Stated exercise -
Skip every image and restate the data word for word.

>> BEGIN Dataset excerpt

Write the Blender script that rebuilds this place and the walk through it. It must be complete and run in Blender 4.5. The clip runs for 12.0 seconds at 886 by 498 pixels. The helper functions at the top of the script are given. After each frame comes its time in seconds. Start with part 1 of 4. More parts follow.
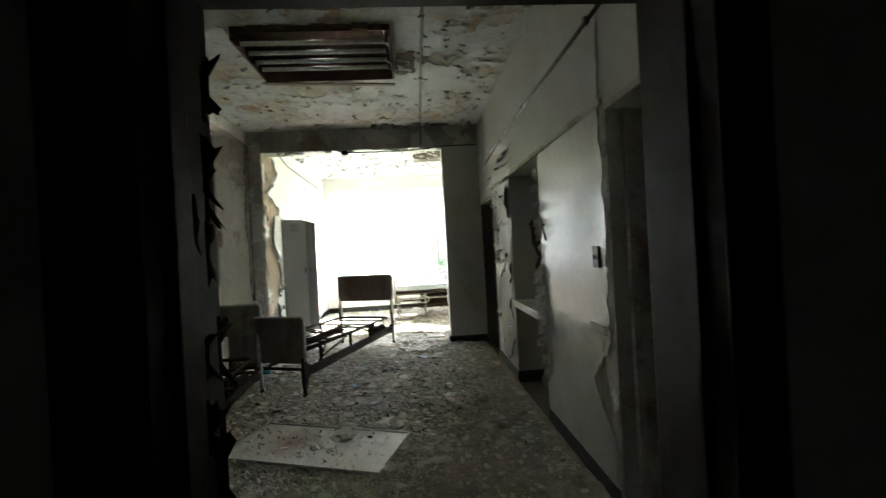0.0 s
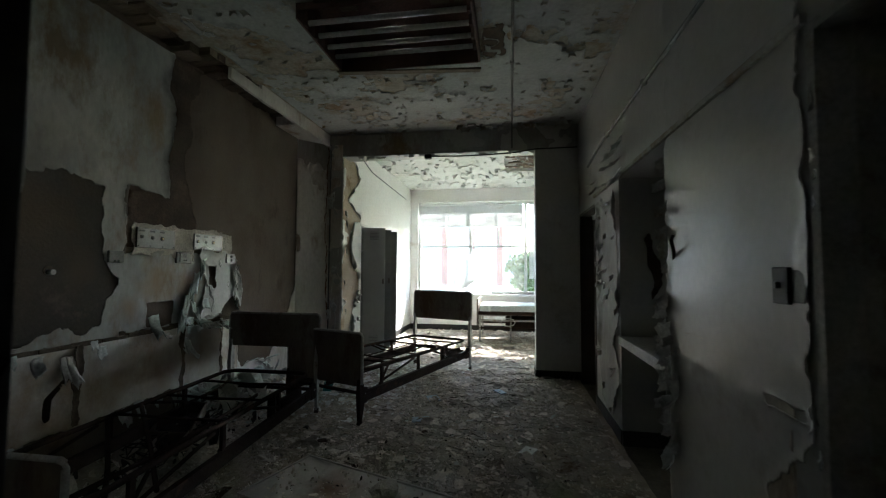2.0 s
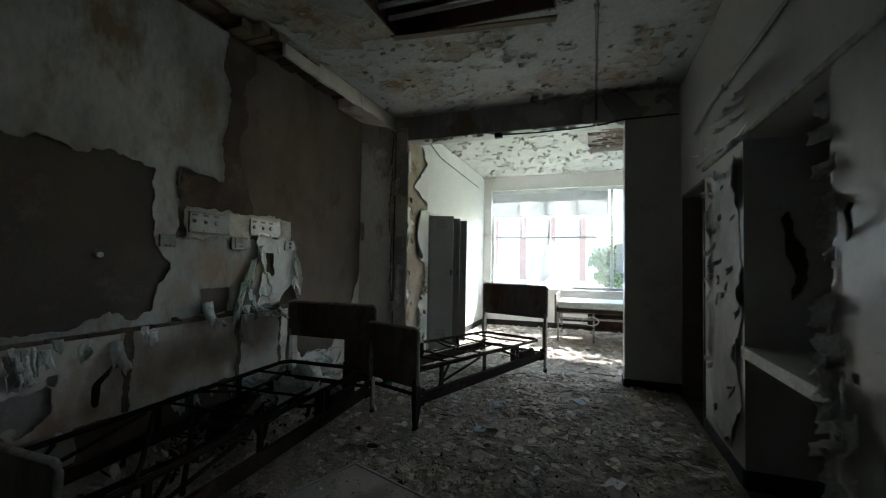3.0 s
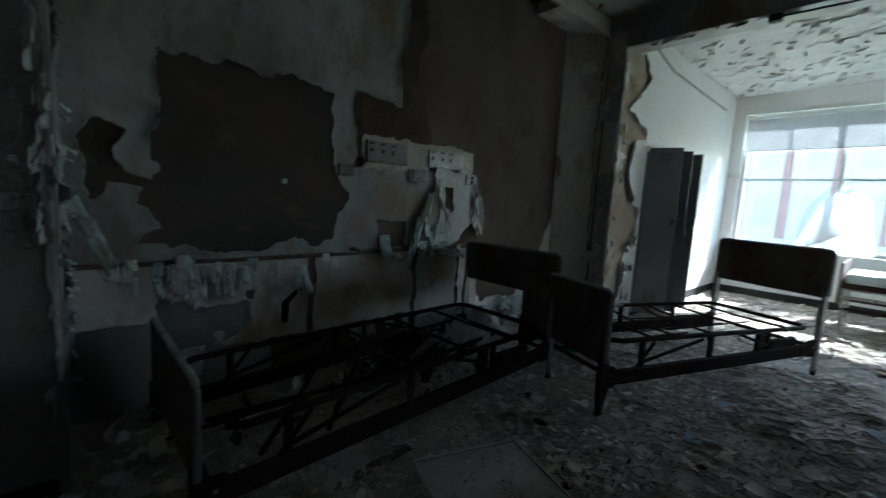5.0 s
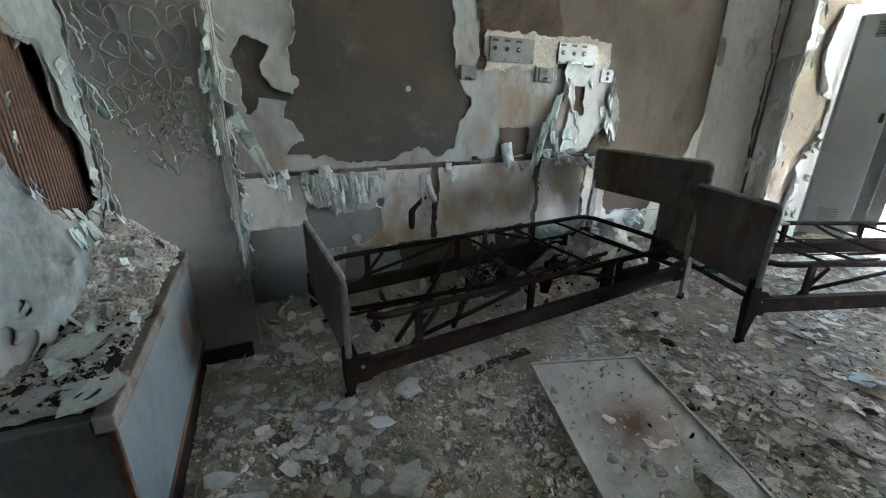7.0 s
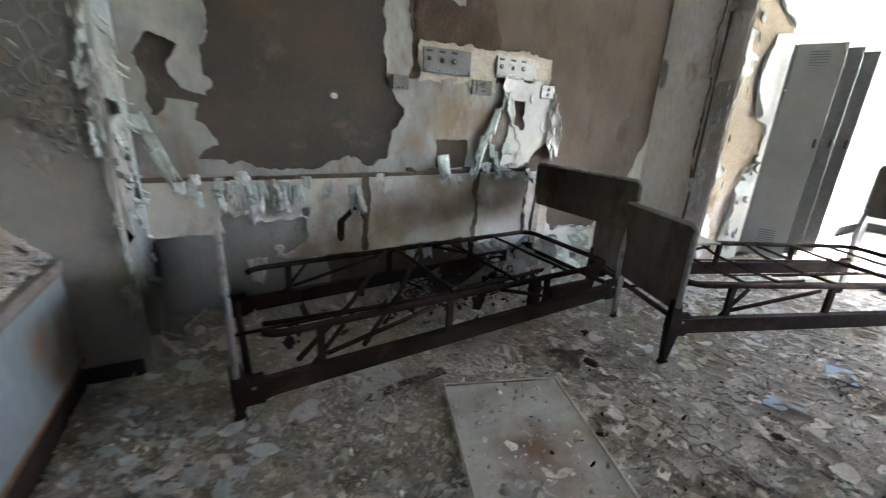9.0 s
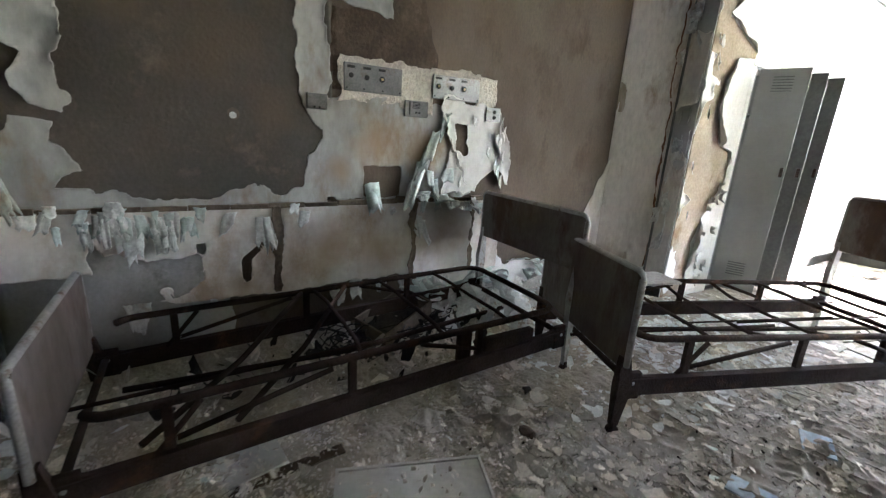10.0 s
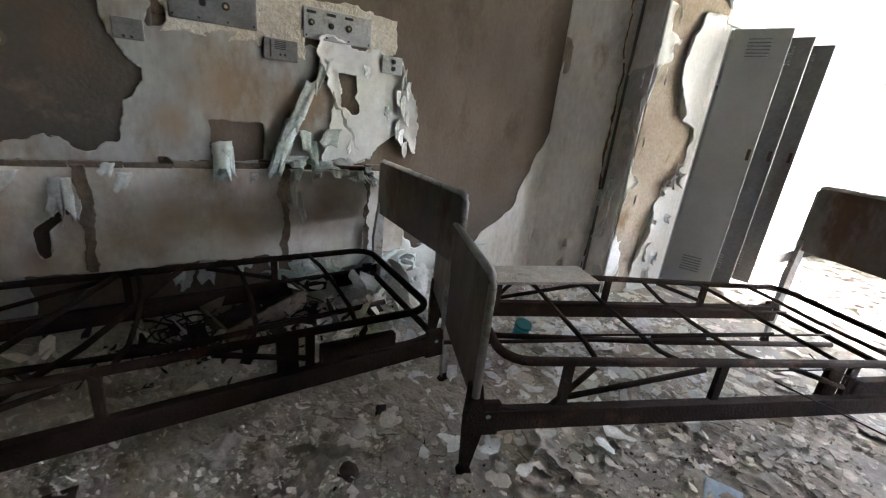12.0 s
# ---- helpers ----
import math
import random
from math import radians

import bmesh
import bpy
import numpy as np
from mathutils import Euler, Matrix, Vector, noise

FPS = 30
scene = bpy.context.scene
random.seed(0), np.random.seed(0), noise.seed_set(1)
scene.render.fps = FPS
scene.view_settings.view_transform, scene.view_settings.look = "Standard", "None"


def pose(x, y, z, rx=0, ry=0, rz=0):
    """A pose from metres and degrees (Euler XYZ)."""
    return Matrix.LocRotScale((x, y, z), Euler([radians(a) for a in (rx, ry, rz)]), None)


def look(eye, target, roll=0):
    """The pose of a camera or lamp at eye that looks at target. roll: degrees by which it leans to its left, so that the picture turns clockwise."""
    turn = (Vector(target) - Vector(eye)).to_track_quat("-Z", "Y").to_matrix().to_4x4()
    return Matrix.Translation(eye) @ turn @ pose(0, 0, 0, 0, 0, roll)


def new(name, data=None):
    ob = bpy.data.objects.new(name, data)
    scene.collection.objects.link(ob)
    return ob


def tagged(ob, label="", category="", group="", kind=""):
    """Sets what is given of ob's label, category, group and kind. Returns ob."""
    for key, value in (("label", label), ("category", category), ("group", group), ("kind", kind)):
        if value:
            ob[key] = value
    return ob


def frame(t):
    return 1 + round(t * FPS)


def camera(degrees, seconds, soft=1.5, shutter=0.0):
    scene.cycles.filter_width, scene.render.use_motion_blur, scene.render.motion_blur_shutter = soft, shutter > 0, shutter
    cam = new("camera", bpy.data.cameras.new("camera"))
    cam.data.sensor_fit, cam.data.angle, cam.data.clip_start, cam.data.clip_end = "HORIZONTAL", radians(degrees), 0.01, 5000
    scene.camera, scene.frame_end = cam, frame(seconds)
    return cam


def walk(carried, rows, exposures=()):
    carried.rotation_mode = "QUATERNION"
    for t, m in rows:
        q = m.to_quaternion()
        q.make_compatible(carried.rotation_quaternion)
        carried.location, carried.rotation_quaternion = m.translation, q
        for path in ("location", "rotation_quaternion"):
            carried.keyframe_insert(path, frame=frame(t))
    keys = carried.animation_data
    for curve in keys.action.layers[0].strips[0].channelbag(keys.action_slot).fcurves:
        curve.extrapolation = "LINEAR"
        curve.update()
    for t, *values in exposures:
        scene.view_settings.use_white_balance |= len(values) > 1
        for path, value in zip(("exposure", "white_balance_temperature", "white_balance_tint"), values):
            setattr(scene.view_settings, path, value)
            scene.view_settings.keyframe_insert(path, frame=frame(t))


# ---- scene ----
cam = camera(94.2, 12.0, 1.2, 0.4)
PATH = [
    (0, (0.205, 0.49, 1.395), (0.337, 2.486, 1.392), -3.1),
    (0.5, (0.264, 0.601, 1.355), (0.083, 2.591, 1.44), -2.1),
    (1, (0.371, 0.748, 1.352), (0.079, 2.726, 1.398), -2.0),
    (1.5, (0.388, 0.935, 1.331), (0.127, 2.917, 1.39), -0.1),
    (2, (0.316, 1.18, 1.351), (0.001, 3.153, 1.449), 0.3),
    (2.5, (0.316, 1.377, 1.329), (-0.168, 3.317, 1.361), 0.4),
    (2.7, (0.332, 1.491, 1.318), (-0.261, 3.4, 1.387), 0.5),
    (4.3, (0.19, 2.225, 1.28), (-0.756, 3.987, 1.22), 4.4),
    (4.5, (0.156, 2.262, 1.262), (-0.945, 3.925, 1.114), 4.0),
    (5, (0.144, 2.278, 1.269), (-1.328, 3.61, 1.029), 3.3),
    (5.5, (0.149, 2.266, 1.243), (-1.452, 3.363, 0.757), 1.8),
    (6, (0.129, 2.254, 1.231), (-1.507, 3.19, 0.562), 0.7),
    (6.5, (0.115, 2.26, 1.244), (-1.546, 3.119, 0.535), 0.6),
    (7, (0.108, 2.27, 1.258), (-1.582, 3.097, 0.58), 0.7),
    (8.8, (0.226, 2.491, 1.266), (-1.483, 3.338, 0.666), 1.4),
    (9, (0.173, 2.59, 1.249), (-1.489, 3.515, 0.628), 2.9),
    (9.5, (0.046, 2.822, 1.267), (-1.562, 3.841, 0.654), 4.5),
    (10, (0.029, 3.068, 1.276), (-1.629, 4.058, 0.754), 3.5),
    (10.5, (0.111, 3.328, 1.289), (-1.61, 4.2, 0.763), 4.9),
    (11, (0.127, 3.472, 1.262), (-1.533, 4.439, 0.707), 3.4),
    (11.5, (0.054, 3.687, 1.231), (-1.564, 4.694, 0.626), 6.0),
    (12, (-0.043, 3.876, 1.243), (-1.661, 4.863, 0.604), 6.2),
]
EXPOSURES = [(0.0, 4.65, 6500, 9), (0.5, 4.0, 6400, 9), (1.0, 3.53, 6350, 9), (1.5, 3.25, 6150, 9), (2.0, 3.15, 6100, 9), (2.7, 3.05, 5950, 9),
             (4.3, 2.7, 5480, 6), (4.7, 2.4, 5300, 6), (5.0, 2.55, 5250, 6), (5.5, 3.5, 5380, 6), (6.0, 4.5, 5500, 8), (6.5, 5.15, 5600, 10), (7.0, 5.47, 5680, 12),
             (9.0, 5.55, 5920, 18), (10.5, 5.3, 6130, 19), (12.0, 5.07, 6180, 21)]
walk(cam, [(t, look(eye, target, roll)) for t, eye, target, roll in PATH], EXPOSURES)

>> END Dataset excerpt

Task answer -
Write the Blender script that rebuilds this place and the walk through it. It must be complete and run in Blender 4.5. The clip runs for 12.0 seconds at 886 by 498 pixels. The helper functions at the top of the script are given. After each frame comes its time in seconds. Start with part 1 of 4. More parts follow.
0.0 s
2.0 s
3.0 s
5.0 s
7.0 s
9.0 s
10.0 s
12.0 s
# ---- helpers ----
import math
import random
from math import radians

import bmesh
import bpy
import numpy as np
from mathutils import Euler, Matrix, Vector, noise

FPS = 30
scene = bpy.context.scene
random.seed(0), np.random.seed(0), noise.seed_set(1)
scene.render.fps = FPS
scene.view_settings.view_transform, scene.view_settings.look = "Standard", "None"


def pose(x, y, z, rx=0, ry=0, rz=0):
    """A pose from metres and degrees (Euler XYZ)."""
    return Matrix.LocRotScale((x, y, z), Euler([radians(a) for a in (rx, ry, rz)]), None)


def look(eye, target, roll=0):
    """The pose of a camera or lamp at eye that looks at target. roll: degrees by which it leans to its left, so that the picture turns clockwise."""
    turn = (Vector(target) - Vector(eye)).to_track_quat("-Z", "Y").to_matrix().to_4x4()
    return Matrix.Translation(eye) @ turn @ pose(0, 0, 0, 0, 0, roll)


def new(name, data=None):
    ob = bpy.data.objects.new(name, data)
    scene.collection.objects.link(ob)
    return ob


def tagged(ob, label="", category="", group="", kind=""):
    """Sets what is given of ob's label, category, group and kind. Returns ob."""
    for key, value in (("label", label), ("category", category), ("group", group), ("kind", kind)):
        if value:
            ob[key] = value
    return ob


def frame(t):
    return 1 + round(t * FPS)


def camera(degrees, seconds, soft=1.5, shutter=0.0):
    scene.cycles.filter_width, scene.render.use_motion_blur, scene.render.motion_blur_shutter = soft, shutter > 0, shutter
    cam = new("camera", bpy.data.cameras.new("camera"))
    cam.data.sensor_fit, cam.data.angle, cam.data.clip_start, cam.data.clip_end = "HORIZONTAL", radians(degrees), 0.01, 5000
    scene.camera, scene.frame_end = cam, frame(seconds)
    return cam


def walk(carried, rows, exposures=()):
    carried.rotation_mode = "QUATERNION"
    for t, m in rows:
        q = m.to_quaternion()
        q.make_compatible(carried.rotation_quaternion)
        carried.location, carried.rotation_quaternion = m.translation, q
        for path in ("location", "rotation_quaternion"):
            carried.keyframe_insert(path, frame=frame(t))
    keys = carried.animation_data
    for curve in keys.action.layers[0].strips[0].channelbag(keys.action_slot).fcurves:
        curve.extrapolation = "LINEAR"
        curve.update()
    for t, *values in exposures:
        scene.view_settings.use_white_balance |= len(values) > 1
        for path, value in zip(("exposure", "white_balance_temperature", "white_balance_tint"), values):
            setattr(scene.view_settings, path, value)
            scene.view_settings.keyframe_insert(path, frame=frame(t))


# ---- scene ----
cam = camera(94.2, 12.0, 1.2, 0.4)
PATH = [
    (0, (0.205, 0.49, 1.395), (0.337, 2.486, 1.392), -3.1),
    (0.5, (0.264, 0.601, 1.355), (0.083, 2.591, 1.44), -2.1),
    (1, (0.371, 0.748, 1.352), (0.079, 2.726, 1.398), -2.0),
    (1.5, (0.388, 0.935, 1.331), (0.127, 2.917, 1.39), -0.1),
    (2, (0.316, 1.18, 1.351), (0.001, 3.153, 1.449), 0.3),
    (2.5, (0.316, 1.377, 1.329), (-0.168, 3.317, 1.361), 0.4),
    (2.7, (0.332, 1.491, 1.318), (-0.261, 3.4, 1.387), 0.5),
    (4.3, (0.19, 2.225, 1.28), (-0.756, 3.987, 1.22), 4.4),
    (4.5, (0.156, 2.262, 1.262), (-0.945, 3.925, 1.114), 4.0),
    (5, (0.144, 2.278, 1.269), (-1.328, 3.61, 1.029), 3.3),
    (5.5, (0.149, 2.266, 1.243), (-1.452, 3.363, 0.757), 1.8),
    (6, (0.129, 2.254, 1.231), (-1.507, 3.19, 0.562), 0.7),
    (6.5, (0.115, 2.26, 1.244), (-1.546, 3.119, 0.535), 0.6),
    (7, (0.108, 2.27, 1.258), (-1.582, 3.097, 0.58), 0.7),
    (8.8, (0.226, 2.491, 1.266), (-1.483, 3.338, 0.666), 1.4),
    (9, (0.173, 2.59, 1.249), (-1.489, 3.515, 0.628), 2.9),
    (9.5, (0.046, 2.822, 1.267), (-1.562, 3.841, 0.654), 4.5),
    (10, (0.029, 3.068, 1.276), (-1.629, 4.058, 0.754), 3.5),
    (10.5, (0.111, 3.328, 1.289), (-1.61, 4.2, 0.763), 4.9),
    (11, (0.127, 3.472, 1.262), (-1.533, 4.439, 0.707), 3.4),
    (11.5, (0.054, 3.687, 1.231), (-1.564, 4.694, 0.626), 6.0),
    (12, (-0.043, 3.876, 1.243), (-1.661, 4.863, 0.604), 6.2),
]
EXPOSURES = [(0.0, 4.65, 6500, 9), (0.5, 4.0, 6400, 9), (1.0, 3.53, 6350, 9), (1.5, 3.25, 6150, 9), (2.0, 3.15, 6100, 9), (2.7, 3.05, 5950, 9),
             (4.3, 2.7, 5480, 6), (4.7, 2.4, 5300, 6), (5.0, 2.55, 5250, 6), (5.5, 3.5, 5380, 6), (6.0, 4.5, 5500, 8), (6.5, 5.15, 5600, 10), (7.0, 5.47, 5680, 12),
             (9.0, 5.55, 5920, 18), (10.5, 5.3, 6130, 19), (12.0, 5.07, 6180, 21)]
walk(cam, [(t, look(eye, target, roll)) for t, eye, target, roll in PATH], EXPOSURES)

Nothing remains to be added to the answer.